• Description of the task
In the listing that follows, count each line where the word "Continue" appears; write nothing but the count.

• Material to process
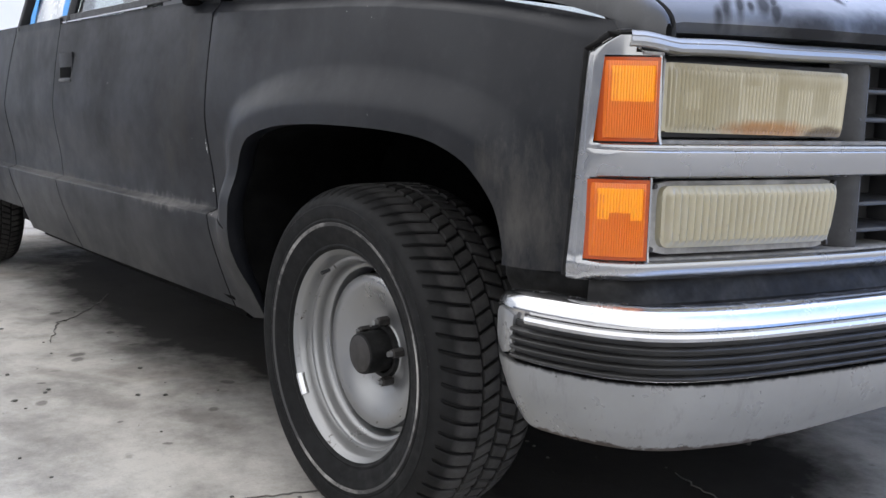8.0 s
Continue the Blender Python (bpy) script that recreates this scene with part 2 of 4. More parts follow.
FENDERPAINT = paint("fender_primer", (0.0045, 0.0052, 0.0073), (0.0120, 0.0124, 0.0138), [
    ((0.140, -0.872, 1.08), (0.075, 0.022, 0.05), 0.0, 1.0),
    ((0.060, -0.879, 1.09), (0.050, 0.016, 0.05), 0.0, 0.8),
    ((-0.100, -0.887, 1.10), (0.075, 0.016, 0.05), 0.0, 1.0),
    ((-0.200, -0.890, 1.11), (0.090, 0.014, 0.05), 0.0, 0.8),
    ((0.321, -0.906, 1.000), (0.022, 0.02, 0.007), 0.0, 0.9),
    ((0.144, -0.968, 0.806), (0.004, 0.02, 0.012), 0.0, 1.6),
    ((0.060, -0.968, 0.80), (0.003, 0.02, 0.006), 0.0, 1.6),
    ((-0.530, -0.985, 0.70), (0.004, 0.03, 0.030), 0.0, 1.2),
    ((-0.505, -0.97, 0.565), (0.030, 0.03, 0.010), 0.0, 0.8)],
    # first two stains paint the lit nose and shoulder brighter
    stains=[((0.50, -0.88, 0.98), (0.10, 0.06, 0.05), 0.0, (0.10, 0.10, 0.10), 0.7), ((0.30, -0.90, 1.04), (0.12, 0.05, 0.05), 0.0, (0.07, 0.07, 0.07), 0.6),
     ((0.50, -0.93, 0.66), (0.15, 0.1, 0.22), 0.0, DUST, 0.6), ((0.46, -0.95, 0.62), (0.06, 0.1, 0.10), 0.0, DUST, 0.6), ((0.42, -0.95, 0.74), (0.05, 0.1, 0.08), 0.0, DUST, 0.5), ((-0.485, -0.98, 0.572), (0.07, 0.1, 0.022), 0.0, LEDGELIGHT, 0.95)], gloss=0.31)
# paler copy of the fender primer: light on upper faces put into its colour
TOPPAINT = paint("lit_dusty_primer", (0.011, 0.011, 0.012), (0.030, 0.030, 0.030), [
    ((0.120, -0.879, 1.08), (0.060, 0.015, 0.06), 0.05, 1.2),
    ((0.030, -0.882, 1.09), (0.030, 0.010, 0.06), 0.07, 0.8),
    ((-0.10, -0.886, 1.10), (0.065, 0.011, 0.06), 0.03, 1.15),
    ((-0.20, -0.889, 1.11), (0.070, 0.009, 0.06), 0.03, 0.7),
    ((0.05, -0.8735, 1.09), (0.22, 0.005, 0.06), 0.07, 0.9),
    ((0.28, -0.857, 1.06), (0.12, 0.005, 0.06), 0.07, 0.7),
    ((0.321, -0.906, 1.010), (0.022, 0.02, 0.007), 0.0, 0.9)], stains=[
    # first two stains add a painted highlight at the nose and shoulder
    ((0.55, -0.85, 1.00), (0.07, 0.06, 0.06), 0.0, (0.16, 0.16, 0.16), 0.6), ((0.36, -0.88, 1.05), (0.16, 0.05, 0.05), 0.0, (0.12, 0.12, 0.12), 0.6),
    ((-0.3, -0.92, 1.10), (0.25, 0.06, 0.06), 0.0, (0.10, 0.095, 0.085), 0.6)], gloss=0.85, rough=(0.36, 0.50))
CHROME = chrome("tarnished_chrome")
BRIGHT = chrome("polished_chrome", 0.15)
SILVER = plain("silver_bumper_paint", (0.30, 0.30, 0.297), 0.30, 0.65, 0.25, 9.0, 0.05)


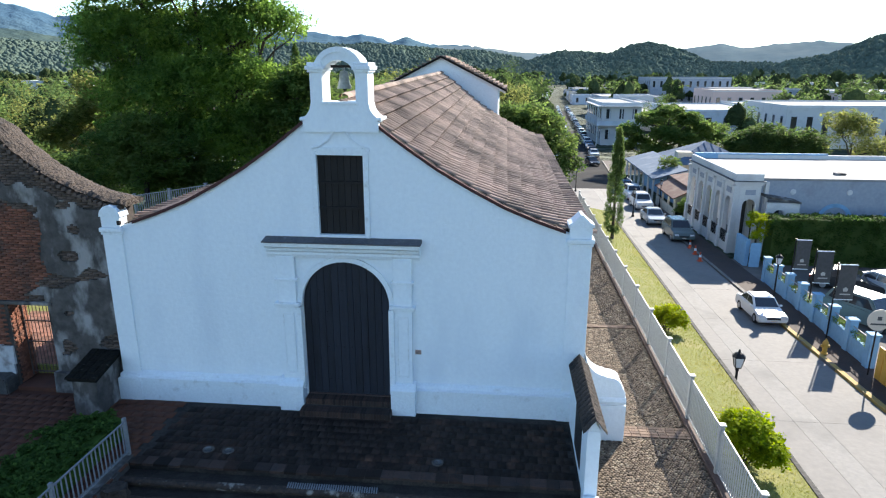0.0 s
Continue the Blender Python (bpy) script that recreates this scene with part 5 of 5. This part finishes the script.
# ---- banners, gate, sign by the lot ----
for x, y, zt in ((22.6, 24.3, -1.14), (22.15, 20.7, -0.85), (21.6, 17.2, -0.58)):
    t = thing("banner", (x, y, street_z(y)), "dark grey hanging banner with a pale emblem on a post", "banner", group="banners")
    part("post", tube(bmesh.new(), [(x - 0.5, y + 0.04, street_z(y)), (x - 0.5, y + 0.04, zt + 0.1)], 0.04, 8), M["iron_black"], t)
    part("arm", boxed(x - 0.5, x + 0.42, y - 0.02, y + 0.02, zt - 0.02, zt + 0.03), M["trim_white"], t)
    part("arm", boxed(x - 0.5, x + 0.42, y - 0.02, y + 0.02, zt - 1.88, zt - 1.84), M["trim_white"], t)
    part("cloth", boxed(x - 0.44, x + 0.42, y - 0.012, y + 0.008, zt - 1.84, zt - 0.02), M["banner"], t)
    part("emblem", prism(bmesh.new(), [(x - 0.11, zt - 1.42), (x + 0.09, zt - 1.42), (x + 0.12, zt - 1.28), (x - 0.01, zt - 1.18), (x - 0.14, zt - 1.28)], y - 0.018, y - 0.013), M["banner_print"], t)
    part("print_bar", boxed(x - 0.26, x + 0.26, y - 0.018, y - 0.013, zt - 1.6, zt - 1.54), M["banner_print"], t)
gate_y = thing("lot_gate", (21.0, 11.5, -4.5), "yellow-orange timber gate of the parking lot", "gate")
for k in range(10):
    part("gate_board", boxed(20.85, 20.93, 8.2 + k * 0.42, 8.58 + k * 0.42, -4.4, -2.9, bevel=0.01), M["gate_yellow"], gate_y)
part("gate_rail", boxed(20.93, 20.99, 8.2, 12.4, -3.3, -3.2), M["gate_yellow"], gate_y)
disc = thing("round_sign", (20.75, 12.6, -4.5), "round cream sign on a post by the gate", "sign")
part("post", tube(bmesh.new(), [(20.75, 12.66, -4.5), (20.75, 12.66, -1.5)], 0.035, 8), M["iron_black"], disc)
bm = bmesh.new()
bmesh.ops.create_cone(bm, cap_ends=True, segments=28, radius1=0.5, radius2=0.5, depth=0.05, matrix=Matrix.Translation((20.75, 12.6, -1.75)) @ Matrix.Rotation(math.pi / 2, 4, "X"))
part("sign_face", bm, M["sign_cream"], disc)
part("print_bar", boxed(20.4, 21.1, 12.565, 12.574, -1.98, -1.9), M["banner"], disc)
part("print_mark", boxed(20.66, 20.84, 12.565, 12.574, -1.75, -1.58), M["banner"], disc)

# blue wall with piers along the lot
bw = thing("blue_wall", (21.7, 23, -5), "light blue plastered wall with piers and pale panels", "wall")
P0, P1 = Vector((21.25, 13.6, 0)), Vector((22.2, 28.2, 0))
for k in range(8):
    p = P0.lerp(P1, k / 7)
    z = street_z(p.y)
    part("pier", boxed(p.x - 0.2, p.x + 0.2, p.y - 0.2, p.y + 0.2, z - 0.3, z + 1.75, bevel=0.02), M["wall_blue"], bw)
    part("pier_cap", boxed(p.x - 0.25, p.x + 0.25, p.y - 0.25, p.y + 0.25, z + 1.75, z + 1.85, bevel=0.02), M["wall_blue"], bw)
    if k < 7:
        q = P0.lerp(P1, (k + 1) / 7)
        bm = bmesh.new()
        z1 = street_z(q.y)
        top = [bm.verts.new(v) for v in ((p.x - 0.11, p.y, z + 1.05), (p.x + 0.11, p.y, z + 1.05), (q.x + 0.11, q.y, z1 + 1.05), (q.x - 0.11, q.y, z1 + 1.05))]
        low = [bm.verts.new((v.co.x, v.co.y, v.co.z - 1.5)) for v in top]
        bm.faces.new(top)
        for i in range(4):
            bm.faces.new((low[i], low[(i + 1) % 4], top[(i + 1) % 4], top[i]))
        bmesh.ops.recalc_face_normals(bm, faces=bm.faces)
        part("wall_panel", bm, M["wall_blue"], bw)
        part("rail", tube(bmesh.new(), [(p.x, p.y, z + 1.5), (q.x, q.y, z1 + 1.5)], 0.03, 6), M["steel_white"], bw)
        gg = np.random.default_rng(60 + k)
        c = p.lerp(q, 0.5)
        leaf_object("creeper", leaves(gg, [(c.x + gg.normal(0, 0.1), c.y + gg.uniform(-0.8, 0.8), (z + z1) / 2 + 1.2, 0.2, 0.3, 0.14) for _ in range(9)], 30, 0.06), M["leaf_mid"], bw)
bp = thing("blue_pillar", (22.4, 31.5, -5.3), "tall light blue gate wall beside the white house", "wall")
part("pillar", boxed(22.2, 22.5, 32.3, 34.4, -5.8, -3.25, bevel=0.03), M["wall_blue"], bp)
part("gate_leaf", boxed(22.45, 23.2, 32.0, 32.06, -5.3, -3.4), M["wall_blue"], bp)
g = np.random.default_rng(90)
lot_hedge = thing("tall_hedge", (33, 33.5, -5.2), "tall clipped dark green hedge behind the lot", "hedge")
part("hedge_core", boxed(24.2, 52, 32.8, 34.3, -5.6, -1.75), M["leaf_dark"], lot_hedge)
cl = [(g.uniform(24, 50), 32.75 + g.uniform(-0.1, 0.1), g.uniform(-5.2, -1.7), 0.32, 0.2, 0.3) for _ in range(620)] + [(g.uniform(24, 50), g.uniform(32.7, 34.4), -1.68 + 0.06 * g.normal(), 0.34, 0.3, 0.14) for _ in range(420)]
leaf_object("foliage", leaves(g, cl, 34, 0.085, aspect=0.55), M["leaf_hedge"], lot_hedge)
cl = crown_clumps(g, [(23.3, 33.6, -2.3, 0.9, 0.9, 0.9), (23.0, 32.4, -3.0, 0.6, 0.6, 0.6)], 90, 0.28)
bush = thing("bush", (23.3, 33.4, -5.2), "bushy creeper on the blue gate wall", "bush")
part("stem", tube(bmesh.new(), [(23.3, 33.4, -5.5), (23.3, 33.5, -2.4)], 0.07, 6), M["bark"], bush)
leaf_object("foliage", leaves(g, cl, 36, 0.08), M["leaf_lime"], bush)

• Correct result
2